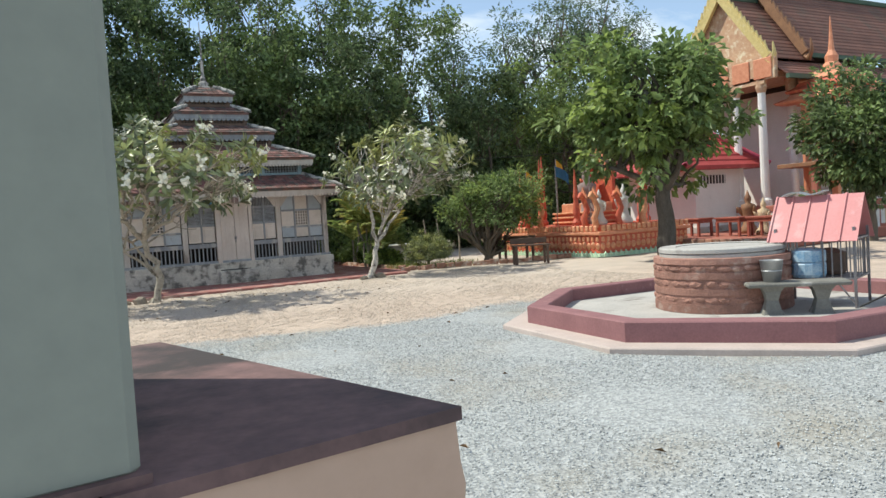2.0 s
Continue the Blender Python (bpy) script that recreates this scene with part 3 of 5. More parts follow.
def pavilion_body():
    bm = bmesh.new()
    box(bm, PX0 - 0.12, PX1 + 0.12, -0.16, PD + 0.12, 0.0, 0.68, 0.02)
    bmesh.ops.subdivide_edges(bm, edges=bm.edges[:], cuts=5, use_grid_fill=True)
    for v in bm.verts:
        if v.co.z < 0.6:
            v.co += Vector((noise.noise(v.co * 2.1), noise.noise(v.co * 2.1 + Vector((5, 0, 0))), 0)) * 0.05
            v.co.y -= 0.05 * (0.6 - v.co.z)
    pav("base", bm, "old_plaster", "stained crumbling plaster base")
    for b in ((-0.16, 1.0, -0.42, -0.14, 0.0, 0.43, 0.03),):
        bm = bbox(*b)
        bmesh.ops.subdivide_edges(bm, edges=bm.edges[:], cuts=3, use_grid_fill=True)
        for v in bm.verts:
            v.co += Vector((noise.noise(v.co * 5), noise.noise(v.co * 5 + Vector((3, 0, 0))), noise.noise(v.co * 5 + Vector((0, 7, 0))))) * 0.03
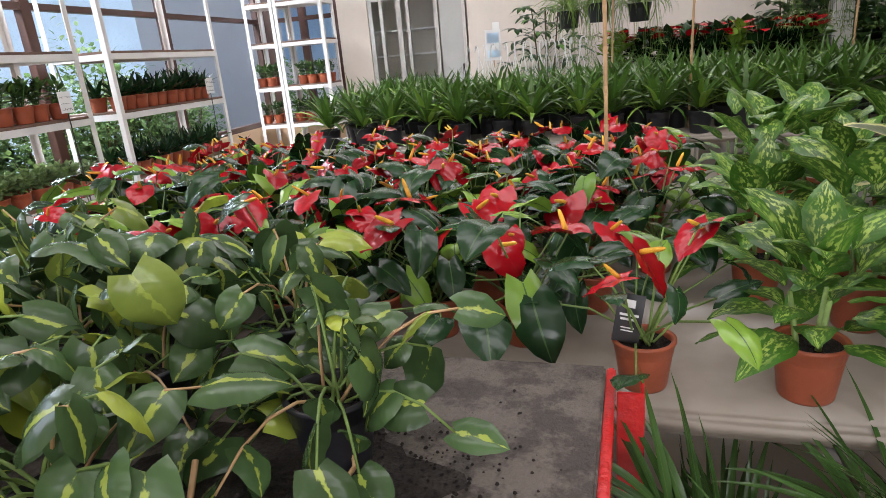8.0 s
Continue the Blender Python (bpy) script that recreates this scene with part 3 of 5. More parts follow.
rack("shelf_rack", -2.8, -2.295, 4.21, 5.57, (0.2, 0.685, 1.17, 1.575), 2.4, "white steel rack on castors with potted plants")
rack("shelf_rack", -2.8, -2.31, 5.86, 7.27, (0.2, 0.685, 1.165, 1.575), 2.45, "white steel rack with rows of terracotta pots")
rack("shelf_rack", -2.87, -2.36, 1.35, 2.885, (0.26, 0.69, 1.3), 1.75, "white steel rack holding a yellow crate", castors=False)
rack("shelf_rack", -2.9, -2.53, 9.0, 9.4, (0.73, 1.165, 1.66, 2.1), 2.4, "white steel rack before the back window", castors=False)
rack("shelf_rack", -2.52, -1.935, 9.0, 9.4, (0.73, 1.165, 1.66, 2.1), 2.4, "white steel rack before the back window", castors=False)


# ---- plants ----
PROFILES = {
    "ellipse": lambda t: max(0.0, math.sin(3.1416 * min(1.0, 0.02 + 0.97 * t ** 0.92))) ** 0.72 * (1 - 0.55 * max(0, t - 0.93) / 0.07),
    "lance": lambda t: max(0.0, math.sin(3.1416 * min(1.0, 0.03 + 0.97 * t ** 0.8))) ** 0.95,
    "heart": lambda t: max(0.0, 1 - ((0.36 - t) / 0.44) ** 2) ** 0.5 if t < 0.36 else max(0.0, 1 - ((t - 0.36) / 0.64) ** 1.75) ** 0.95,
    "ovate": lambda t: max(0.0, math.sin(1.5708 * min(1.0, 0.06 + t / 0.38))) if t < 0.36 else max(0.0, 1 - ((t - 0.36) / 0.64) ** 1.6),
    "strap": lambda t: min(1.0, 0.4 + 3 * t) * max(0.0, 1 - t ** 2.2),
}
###
Pictures are excluded; copy all other data exactly as shown.

= EXERCISE OUTPUT =
2.0 s
Continue the Blender Python (bpy) script that recreates this scene with part 3 of 5. More parts follow.
def pavilion_body():
    bm = bmesh.new()
    box(bm, PX0 - 0.12, PX1 + 0.12, -0.16, PD + 0.12, 0.0, 0.68, 0.02)
    bmesh.ops.subdivide_edges(bm, edges=bm.edges[:], cuts=5, use_grid_fill=True)
    for v in bm.verts:
        if v.co.z < 0.6:
            v.co += Vector((noise.noise(v.co * 2.1), noise.noise(v.co * 2.1 + Vector((5, 0, 0))), 0)) * 0.05
            v.co.y -= 0.05 * (0.6 - v.co.z)
    pav("base", bm, "old_plaster", "stained crumbling plaster base")
    for b in ((-0.16, 1.0, -0.42, -0.14, 0.0, 0.43, 0.03),):
        bm = bbox(*b)
        bmesh.ops.subdivide_edges(bm, edges=bm.edges[:], cuts=3, use_grid_fill=True)
        for v in bm.verts:
            v.co += Vector((noise.noise(v.co * 5), noise.noise(v.co * 5 + Vector((3, 0, 0))), noise.noise(v.co * 5 + Vector((0, 7, 0))))) * 0.03
8.0 s
Continue the Blender Python (bpy) script that recreates this scene with part 3 of 5. More parts follow.
rack("shelf_rack", -2.8, -2.295, 4.21, 5.57, (0.2, 0.685, 1.17, 1.575), 2.4, "white steel rack on castors with potted plants")
rack("shelf_rack", -2.8, -2.31, 5.86, 7.27, (0.2, 0.685, 1.165, 1.575), 2.45, "white steel rack with rows of terracotta pots")
rack("shelf_rack", -2.87, -2.36, 1.35, 2.885, (0.26, 0.69, 1.3), 1.75, "white steel rack holding a yellow crate", castors=False)
rack("shelf_rack", -2.9, -2.53, 9.0, 9.4, (0.73, 1.165, 1.66, 2.1), 2.4, "white steel rack before the back window", castors=False)
rack("shelf_rack", -2.52, -1.935, 9.0, 9.4, (0.73, 1.165, 1.66, 2.1), 2.4, "white steel rack before the back window", castors=False)


# ---- plants ----
PROFILES = {
    "ellipse": lambda t: max(0.0, math.sin(3.1416 * min(1.0, 0.02 + 0.97 * t ** 0.92))) ** 0.72 * (1 - 0.55 * max(0, t - 0.93) / 0.07),
    "lance": lambda t: max(0.0, math.sin(3.1416 * min(1.0, 0.03 + 0.97 * t ** 0.8))) ** 0.95,
    "heart": lambda t: max(0.0, 1 - ((0.36 - t) / 0.44) ** 2) ** 0.5 if t < 0.36 else max(0.0, 1 - ((t - 0.36) / 0.64) ** 1.75) ** 0.95,
    "ovate": lambda t: max(0.0, math.sin(1.5708 * min(1.0, 0.06 + t / 0.38))) if t < 0.36 else max(0.0, 1 - ((t - 0.36) / 0.64) ** 1.6),
    "strap": lambda t: min(1.0, 0.4 + 3 * t) * max(0.0, 1 - t ** 2.2),
}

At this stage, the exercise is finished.